55. The Logical and the Psychological [DEWEY, John, Democracy and Education, pp. 256-257. 1916, by the Macmillan Co.] (Adapted.)

Copyright,

Science is the outcome of methods of observation, reflection, and testing which have been intentionally adopted to secure a solution to a problem. Science brings about certain changes in the environment. It is a controlling factor. It signifies the logical implications of any knowledge. That is, it is a form of knowledge as perfected.

Scientific knowledge or form, from the viewpoint of the learner, is an ideal to be realized, not a starting place.

The logical method assumes the presentation of subjectmatter in its perfected or scientific form. Pupils are generally introduced to the logical form by easy steps. The result is, the pupils learn science instead of the scientific way of handling matters of common experience.

The psychological method begins with the experiences of the learner and develops from them the proper ways of treating the material in a scientific way. The psychological method is claimed by Dewey to be superior to the logical. The psychological method insures understanding of what is learned and an independent ability to handle material within his grasp.

56. What Does the Psychological Order Mean? [PARKER, S. C., General Methods of Teaching in Elementary Schools, Pp. 140-141. Boston, Ginn & Co., 1922.]

Psycho-logical [order] means what? It means organization according to the mental progress of the learner. It means the order that is determined by the way in which the pupil learns most readily and effectively. It means omission of materials and ideas that children cannot comprehend at any given stage in their maturing or training, and careful choice for each stage of activities that the children can understand and master. It means adaptation of the subject matter to the capacities and interests of the pupils.

57. Psychological Value of the Recitation

[COLVIN, S. S., The Learning Process, pp. 155-156. Copyright, 1911, by the Macmillan Co.] (Adapted.)

The place of the recitation in modern teaching procedure has been called in question more than once. The fact that recall is of tremendous importance in learning has a significant bearing upon the value of the recitation in the educative process.
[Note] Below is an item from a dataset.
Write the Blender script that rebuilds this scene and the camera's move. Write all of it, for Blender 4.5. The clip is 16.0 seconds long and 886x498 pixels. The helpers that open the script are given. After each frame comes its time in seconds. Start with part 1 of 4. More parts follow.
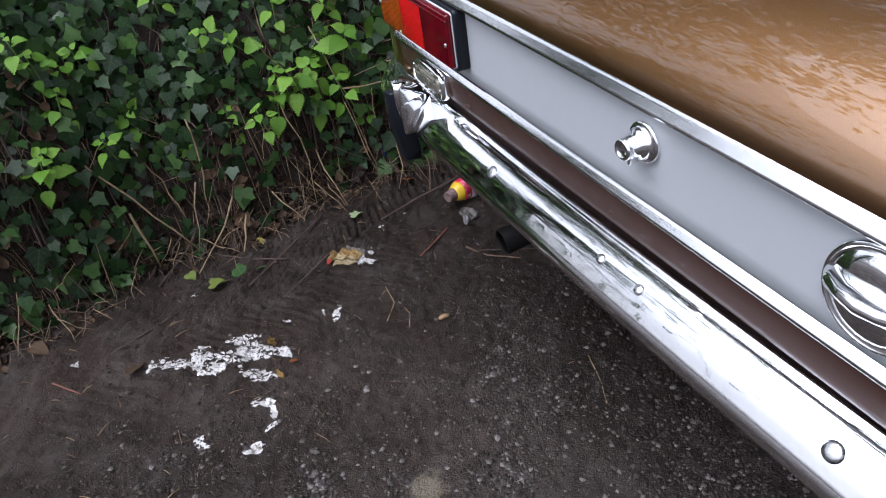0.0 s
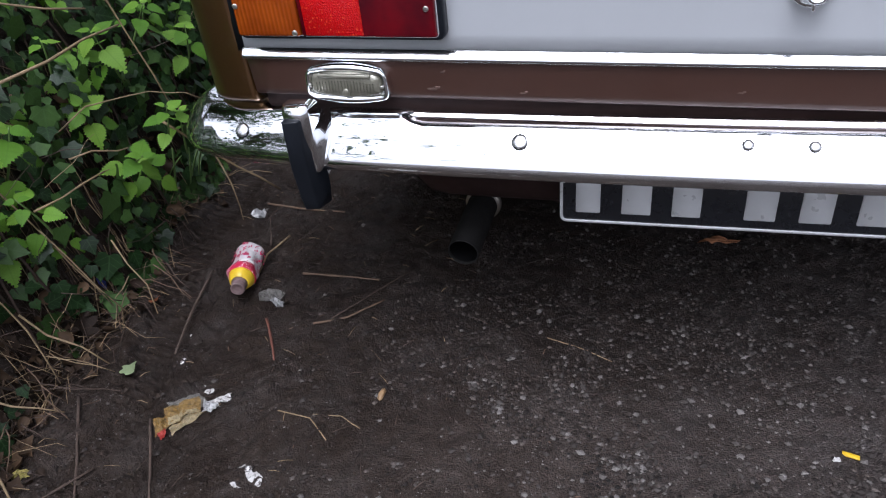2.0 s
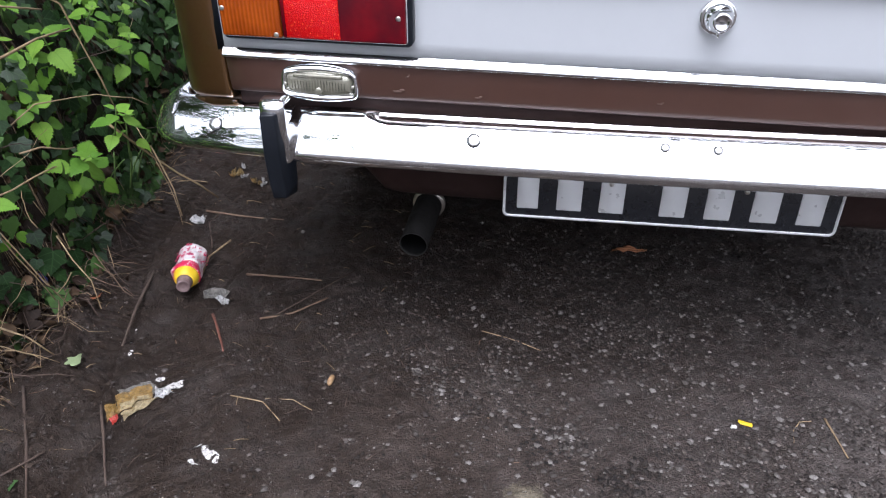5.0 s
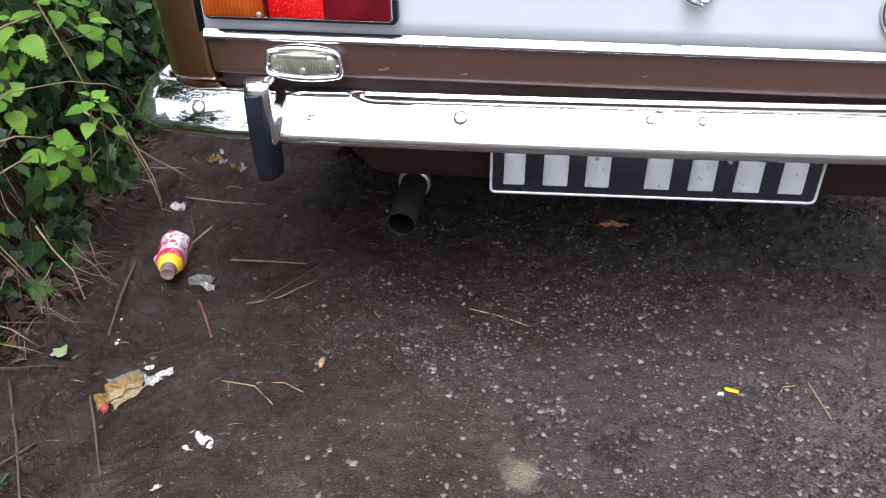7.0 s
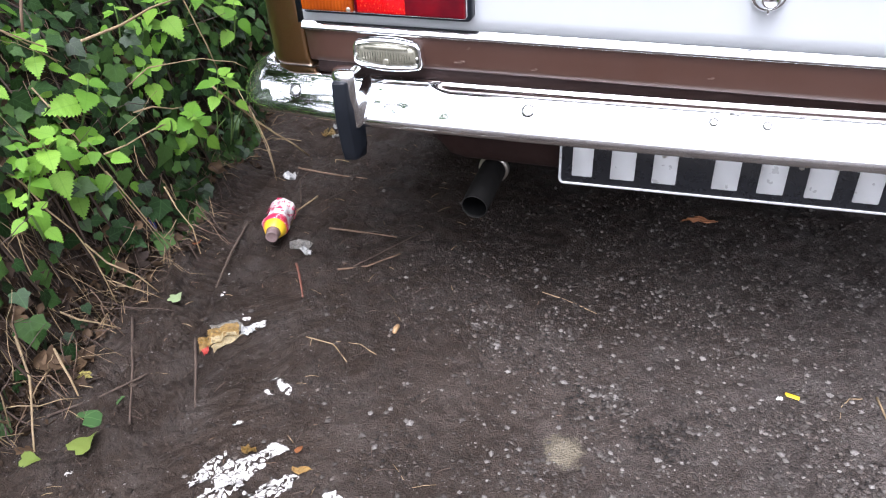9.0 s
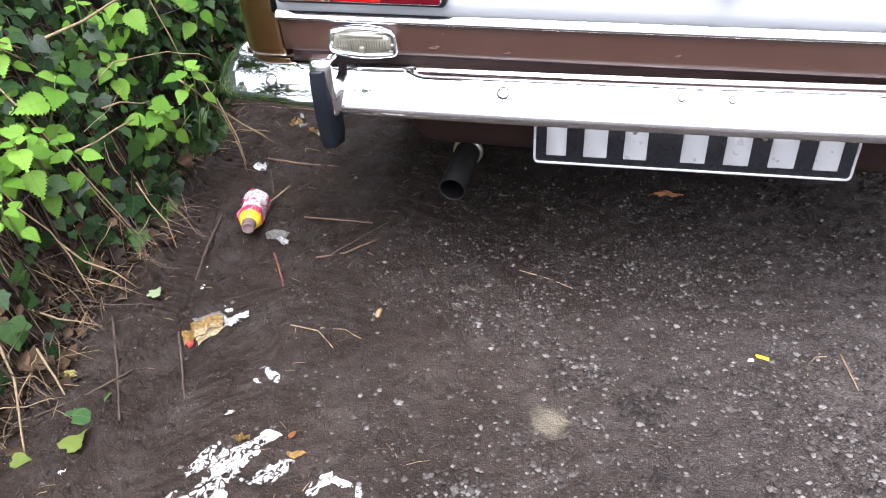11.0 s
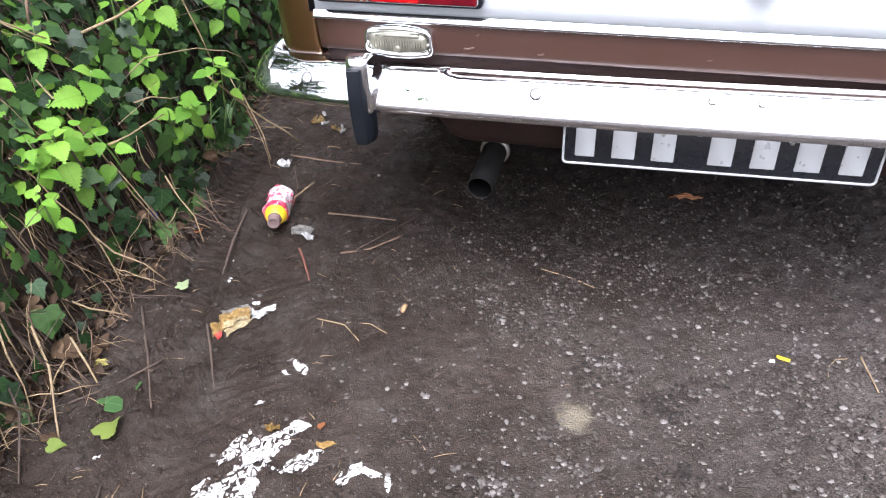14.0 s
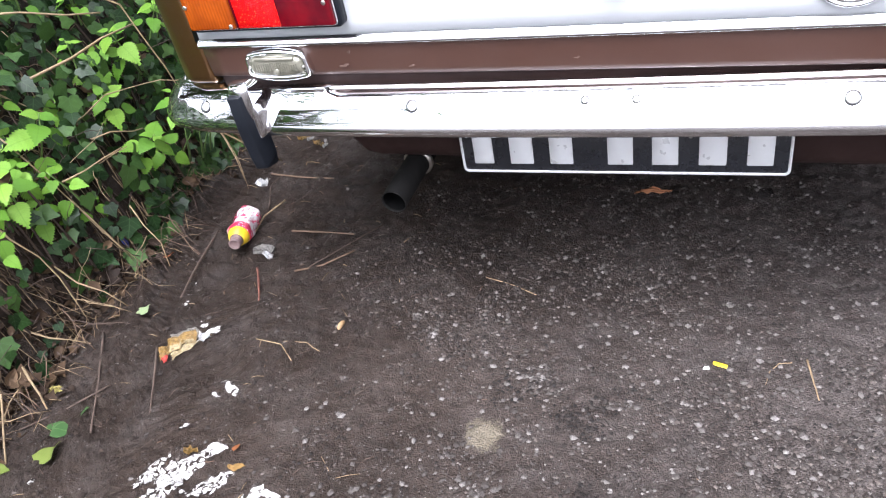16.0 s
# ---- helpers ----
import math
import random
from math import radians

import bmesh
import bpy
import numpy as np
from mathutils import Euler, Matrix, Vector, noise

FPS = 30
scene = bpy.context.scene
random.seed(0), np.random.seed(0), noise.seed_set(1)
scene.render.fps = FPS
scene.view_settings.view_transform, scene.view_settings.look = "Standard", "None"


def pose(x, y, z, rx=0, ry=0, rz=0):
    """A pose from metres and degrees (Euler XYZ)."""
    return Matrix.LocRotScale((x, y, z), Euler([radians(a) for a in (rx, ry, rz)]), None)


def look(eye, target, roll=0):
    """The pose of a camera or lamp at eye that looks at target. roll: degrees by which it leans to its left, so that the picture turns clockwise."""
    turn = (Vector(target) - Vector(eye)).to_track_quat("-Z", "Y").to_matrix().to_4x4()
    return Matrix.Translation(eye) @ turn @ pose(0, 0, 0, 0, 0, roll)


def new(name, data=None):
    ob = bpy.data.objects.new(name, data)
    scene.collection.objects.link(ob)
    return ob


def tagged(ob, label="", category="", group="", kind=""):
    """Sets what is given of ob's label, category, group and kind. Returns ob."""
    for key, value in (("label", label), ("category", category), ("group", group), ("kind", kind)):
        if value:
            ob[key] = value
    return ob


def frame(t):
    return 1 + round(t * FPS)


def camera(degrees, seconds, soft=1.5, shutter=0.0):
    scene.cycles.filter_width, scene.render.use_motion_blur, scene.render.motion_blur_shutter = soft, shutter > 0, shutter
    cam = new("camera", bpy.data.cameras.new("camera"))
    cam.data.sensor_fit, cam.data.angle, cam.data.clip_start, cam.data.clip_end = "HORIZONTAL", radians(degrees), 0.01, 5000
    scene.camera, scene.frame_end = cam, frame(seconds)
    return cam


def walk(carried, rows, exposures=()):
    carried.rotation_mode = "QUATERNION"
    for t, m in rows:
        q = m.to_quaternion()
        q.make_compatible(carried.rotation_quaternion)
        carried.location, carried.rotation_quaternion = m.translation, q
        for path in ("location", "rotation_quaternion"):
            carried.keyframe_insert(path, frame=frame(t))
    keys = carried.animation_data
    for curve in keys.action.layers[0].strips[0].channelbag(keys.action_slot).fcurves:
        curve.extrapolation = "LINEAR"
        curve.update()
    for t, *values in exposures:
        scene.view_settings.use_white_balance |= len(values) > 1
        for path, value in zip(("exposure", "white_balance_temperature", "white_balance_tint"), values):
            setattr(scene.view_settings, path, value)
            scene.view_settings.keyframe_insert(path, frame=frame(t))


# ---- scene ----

It is a valuable method of teaching because it is a means of finding out what the pupils have learned, how well they have learned it, and so on. When skillfully conducted, it serves to recall to the child the places where his knowledge is insufficient, uncertain, or inexact. It should also motivate the pupil to relearn in the light of his previous errors. When regarded in this light, the recitation becomes a most important instrument in the hands of a teacher. The provision that the recitation makes for the child to recall what he has learned, and the opportunity it affords for the clarifying and building of ideas are very important from a psychological point of view. Material that is significant can only be assimilated by working it over through recall and by reconstructing the printed page in terms of his own thought processes.

58. Purpose of Tests and Examinations

[THORNDIKE, E. L., New Methods in Arithmetic, p. 242. Chicago, Rand, McNally & Co., 1921.]

Tests and examinations may be used for at least seven different purposes. These are:

1. To inform the teacher of the relative ability of each pupil, so that she knows who did least well, who did best, and so on, in the abilities tested.

2. To inform the pupil of his relative ability.

3. To inform the teacher of the absolute ability of each pupil so that she knows which things he can do, or how hard things he can do, or how accurately, or rapidly, or both, he can do certain things.

4. To inform the pupil of his absolute ability. Relative ability and absolute ability are used here to mean position and comparison with others, and position measured as so much advance from zero ability.

5. To spur the teacher to help her class do better work. 6. To spur the pupils to do better work.